SW: They are loaded objects, sometimes even trash, and they cast shadows often of us. From elements of food packaging we were making art — self-portraiture from detritus.

Tim Noble & Sue Webster...Metal Fucking Rats, 2007...welded scrap metal


CT: Let’s talk about the drawings around us, made after "The Joy of Sex" (1979). Oh, gosh I didn’t notice that your big book on the table, this version of your Joy of Sex takes its lettering from “Joy of Cooking”!  I always loved the original version of “The Joy of Sex.” When I was twelve and thirteen years old at the bookstore with best girlfriends, one of us would invariably go and get a copy of it and bring it wrapped inside of a copy of “Teen Beat” to the Judy Blume section. Did you make the drawings of yourselves from photographs?

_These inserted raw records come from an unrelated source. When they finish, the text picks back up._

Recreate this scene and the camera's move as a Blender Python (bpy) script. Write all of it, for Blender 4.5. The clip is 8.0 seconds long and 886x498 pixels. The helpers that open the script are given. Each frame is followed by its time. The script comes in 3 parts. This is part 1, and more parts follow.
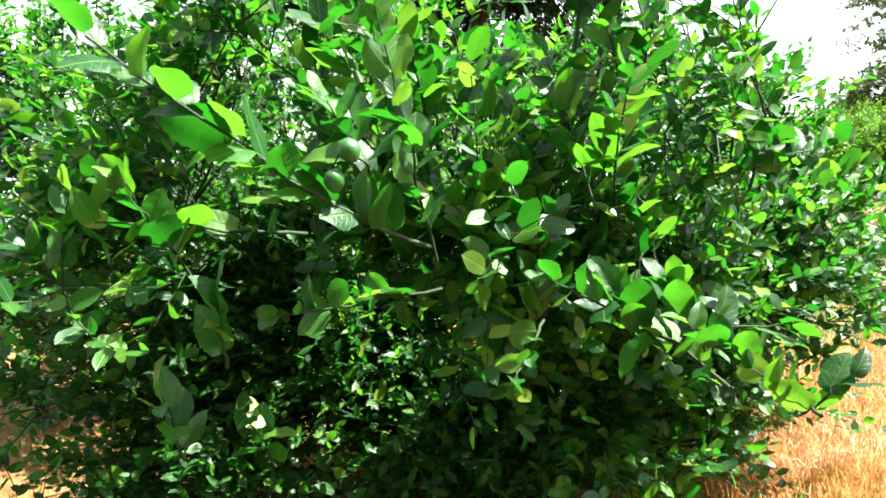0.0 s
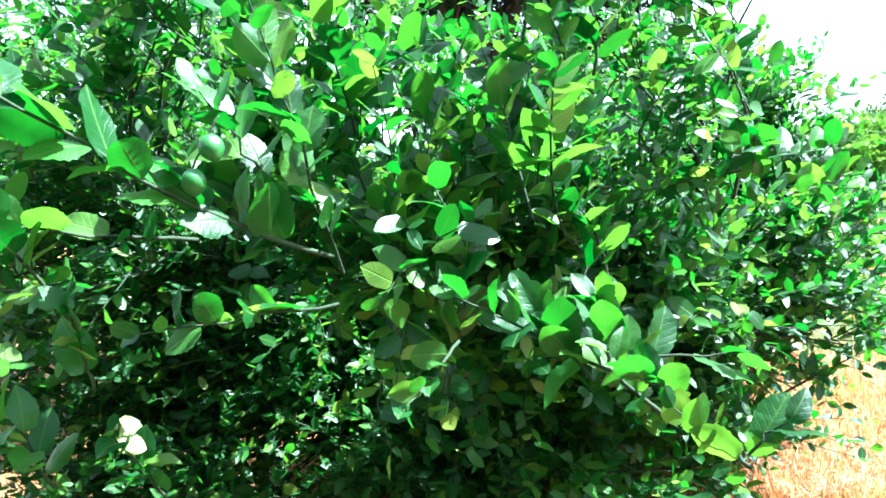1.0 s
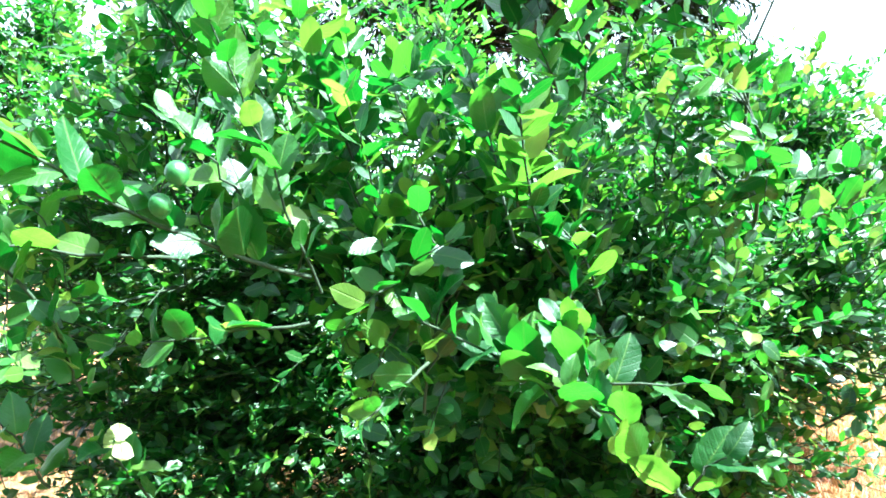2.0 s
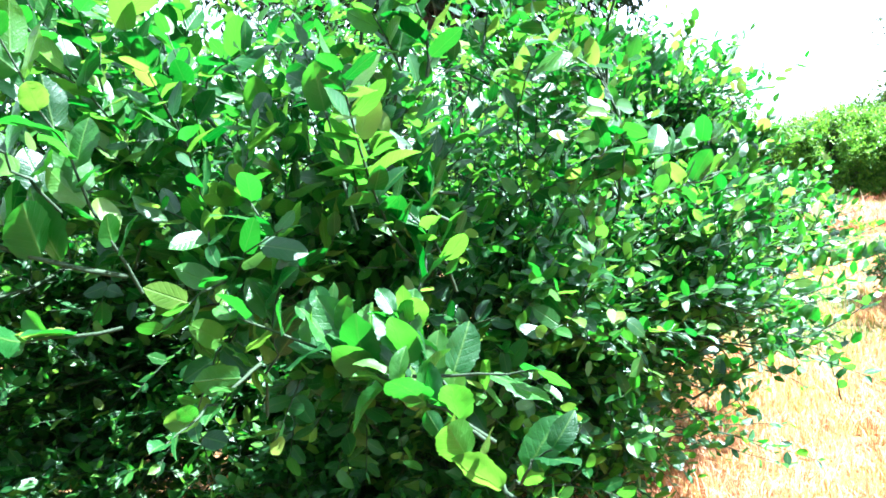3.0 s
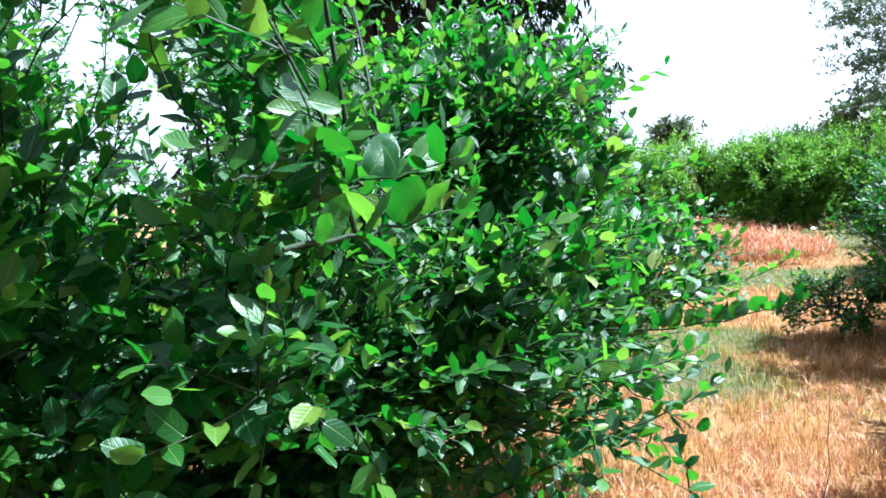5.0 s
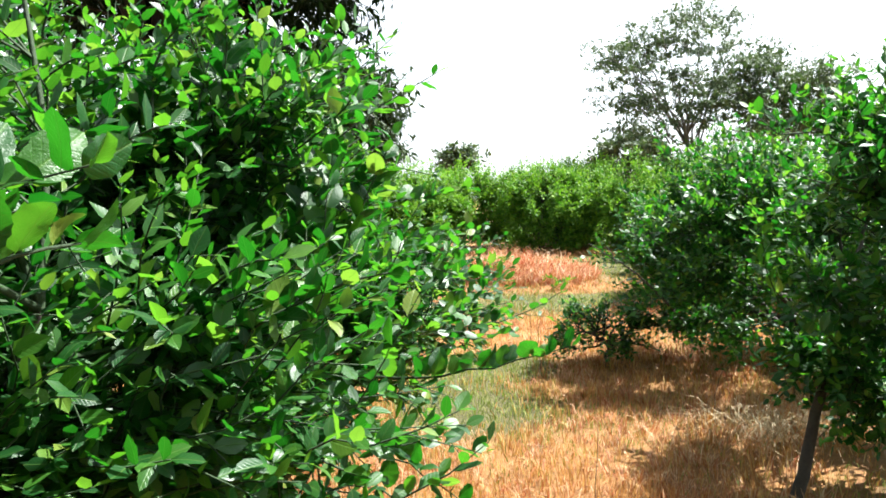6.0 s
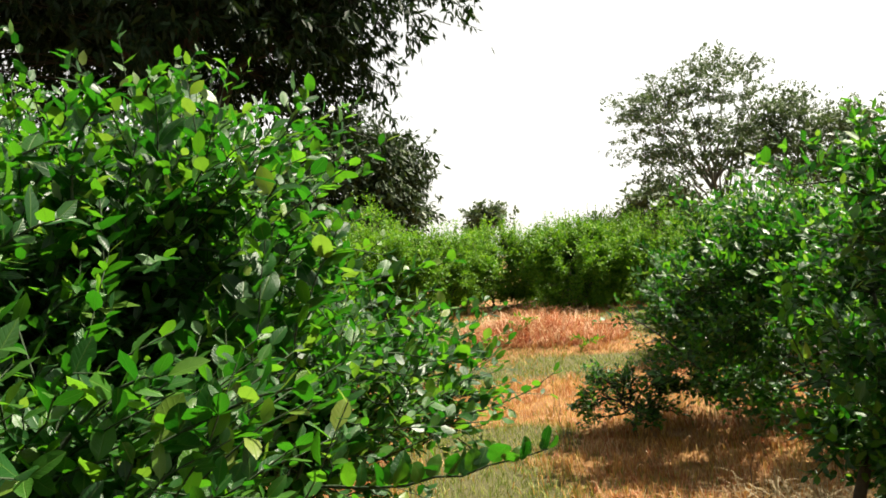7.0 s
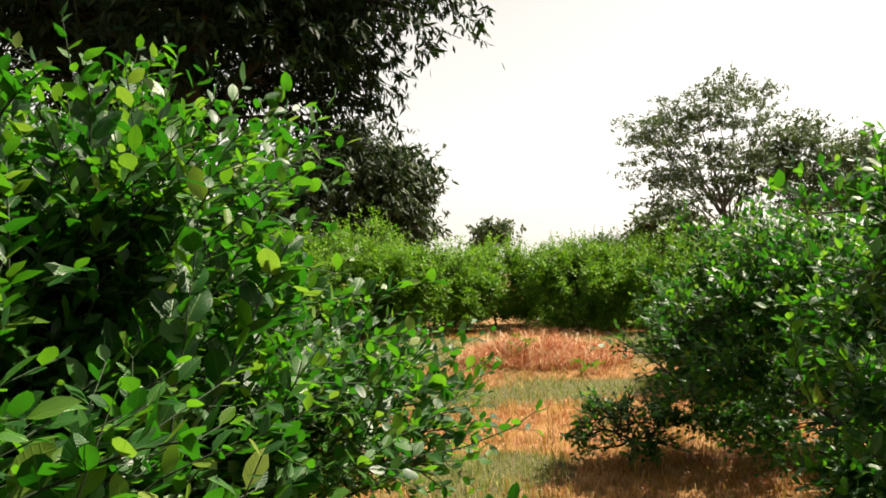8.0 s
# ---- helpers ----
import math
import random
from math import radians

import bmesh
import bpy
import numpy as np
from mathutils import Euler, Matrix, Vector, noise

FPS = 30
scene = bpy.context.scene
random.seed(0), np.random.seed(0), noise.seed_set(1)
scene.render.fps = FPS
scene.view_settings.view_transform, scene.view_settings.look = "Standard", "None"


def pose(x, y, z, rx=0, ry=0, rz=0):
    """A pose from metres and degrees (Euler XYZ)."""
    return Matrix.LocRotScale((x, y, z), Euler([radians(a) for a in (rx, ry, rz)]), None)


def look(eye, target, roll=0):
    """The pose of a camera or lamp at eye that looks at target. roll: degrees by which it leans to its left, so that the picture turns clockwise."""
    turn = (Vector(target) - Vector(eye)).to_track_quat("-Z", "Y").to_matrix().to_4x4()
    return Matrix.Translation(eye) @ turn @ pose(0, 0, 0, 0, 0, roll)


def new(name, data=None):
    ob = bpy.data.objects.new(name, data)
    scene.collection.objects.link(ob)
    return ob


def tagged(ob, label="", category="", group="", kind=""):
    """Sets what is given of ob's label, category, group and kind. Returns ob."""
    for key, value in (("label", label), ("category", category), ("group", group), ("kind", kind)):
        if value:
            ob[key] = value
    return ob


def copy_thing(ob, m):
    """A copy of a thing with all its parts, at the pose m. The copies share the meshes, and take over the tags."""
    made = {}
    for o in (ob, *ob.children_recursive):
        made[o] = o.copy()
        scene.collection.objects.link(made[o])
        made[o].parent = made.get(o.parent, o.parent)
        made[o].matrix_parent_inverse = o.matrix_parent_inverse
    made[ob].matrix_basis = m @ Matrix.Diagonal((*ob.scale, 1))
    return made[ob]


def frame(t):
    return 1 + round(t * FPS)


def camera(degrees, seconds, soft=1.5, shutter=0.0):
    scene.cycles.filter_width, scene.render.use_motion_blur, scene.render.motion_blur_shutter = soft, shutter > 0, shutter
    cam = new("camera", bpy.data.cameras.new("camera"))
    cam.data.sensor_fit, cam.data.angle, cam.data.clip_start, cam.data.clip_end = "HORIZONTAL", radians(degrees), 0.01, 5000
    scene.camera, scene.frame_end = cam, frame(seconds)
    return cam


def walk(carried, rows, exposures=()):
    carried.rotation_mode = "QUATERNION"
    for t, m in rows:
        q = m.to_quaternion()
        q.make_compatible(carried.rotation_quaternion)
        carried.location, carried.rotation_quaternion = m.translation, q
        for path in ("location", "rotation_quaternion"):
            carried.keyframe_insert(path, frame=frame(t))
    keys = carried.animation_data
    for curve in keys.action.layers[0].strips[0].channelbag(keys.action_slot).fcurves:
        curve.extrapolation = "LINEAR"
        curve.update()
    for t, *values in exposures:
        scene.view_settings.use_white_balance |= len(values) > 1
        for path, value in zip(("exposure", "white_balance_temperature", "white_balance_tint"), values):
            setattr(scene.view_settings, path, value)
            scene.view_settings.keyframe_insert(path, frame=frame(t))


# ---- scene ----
cam = camera(61.3, 8.0, soft=1.7)
PATH = [
    (0, (0.141, -0.654, 1.608), (-0.121, 1.321, 1.43), -5.9),
    (0.5, (0.243, -0.483, 1.602), (-0.031, 1.486, 1.384), -7.5),
    (1, (0.398, -0.423, 1.59), (0.032, 1.536, 1.418), -5.2),
    (1.2, (0.473, -0.428, 1.591), (0.046, 1.52, 1.431), -3.9),
    (2.3, (0.687, -0.386, 1.577), (0.086, 1.519, 1.486), -5.2),
    (2.5, (0.724, -0.383, 1.583), (0.213, 1.547, 1.475), -4.9),
    (3, (0.779, -0.259, 1.562), (0.405, 1.699, 1.399), -6.7),
    (3.5, (0.83, -0.016, 1.55), (0.494, 1.952, 1.424), -0.5),
    (4, (0.93, 0.173, 1.568), (0.665, 2.149, 1.408), -5.6),
    (4.2, (0.979, 0.222, 1.558), (0.737, 2.202, 1.402), -5.3),
    (5.3, (1.374, 0.665, 1.56), (1.151, 2.645, 1.388), -2.2),
    (5.5, (1.391, 0.728, 1.553), (1.319, 2.719, 1.374), -2.0),
    (6, (1.432, 0.965, 1.563), (1.738, 2.937, 1.428), -1.0),
    (6.5, (1.508, 1.088, 1.576), (1.94, 3.036, 1.44), -2.0),
    (7, (1.674, 1.188, 1.615), (1.897, 3.175, 1.641), -3.6),
    (7.5, (1.789, 1.307, 1.621), (1.936, 3.301, 1.65), -2.7),
    (8, (1.801, 1.426, 1.63), (2.007, 3.415, 1.697), -1.3),
]
EXPOSED = [(0, 2.9, 6300, 5), (0.3, 3.3, 5200, 5), (1.0, 3.45, 5100, 6), (2.5, 3.92, 5200, 9), (4.0, 2.82, 4800, 15), (5.5, 2.28, 5500, 8), (6.5, 2.05, 6700, 7), (7.2, 1.58, 7300, 8), (8, 1.5, 7450, 10)]
walk(cam, [(t, look(eye, target, roll)) for t, eye, target, roll in PATH], EXPOSED)

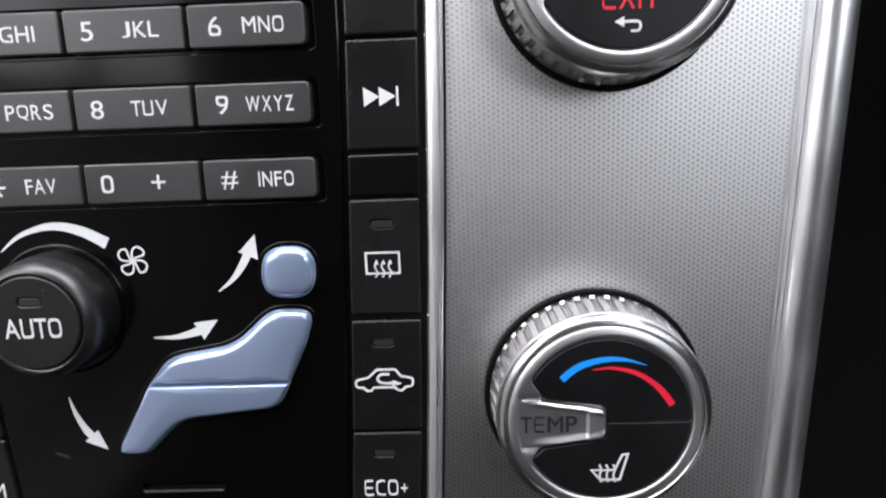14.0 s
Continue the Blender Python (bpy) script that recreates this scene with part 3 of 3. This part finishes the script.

SW: Yes. And that was quite difficult. We were in awkward positions photographing ourselves having sex. We were trying different positions for the camera.

CT: Would you say that there is nostalgia at work in referencing “The Joy of Sex”?

TN: Sort of. It’s a punked-up version.

SW: We grew up in London after punk. In the spirit of punk rock, you didn’t wait for permission to do things. People were cutting records in their bedrooms. Today kids have an attitude of not having to make work. There is no striving. Kids massacre one another with guns because they are bored.

TN: [Our version of] the book has lived it own life. Someone told me they bought a copy of it in a sex shop. We had no idea they were being sold in sex shops!

CT: Okay, tell me something about American kitsch — the role of it in your work.

SW: We have always been inspired by Vegas signage and movies about Vegas.

TN: And we specifically like the way movies about Vegas look on TV. I also like the disorienting nature of lights in Vegas. That’s the effect we want with the bright signs against the white gallery walls.

CT: What do you think of Dallas?

SW: We love Texas. There are so many contrasts, similar to the rest of America. But then there’s Marfa, so unique.

Charissa N. Terranova is the Assistant Professor of Aesthetic Studies
at UTD and the director of Centraltrak, the UTD Artists Residency Program.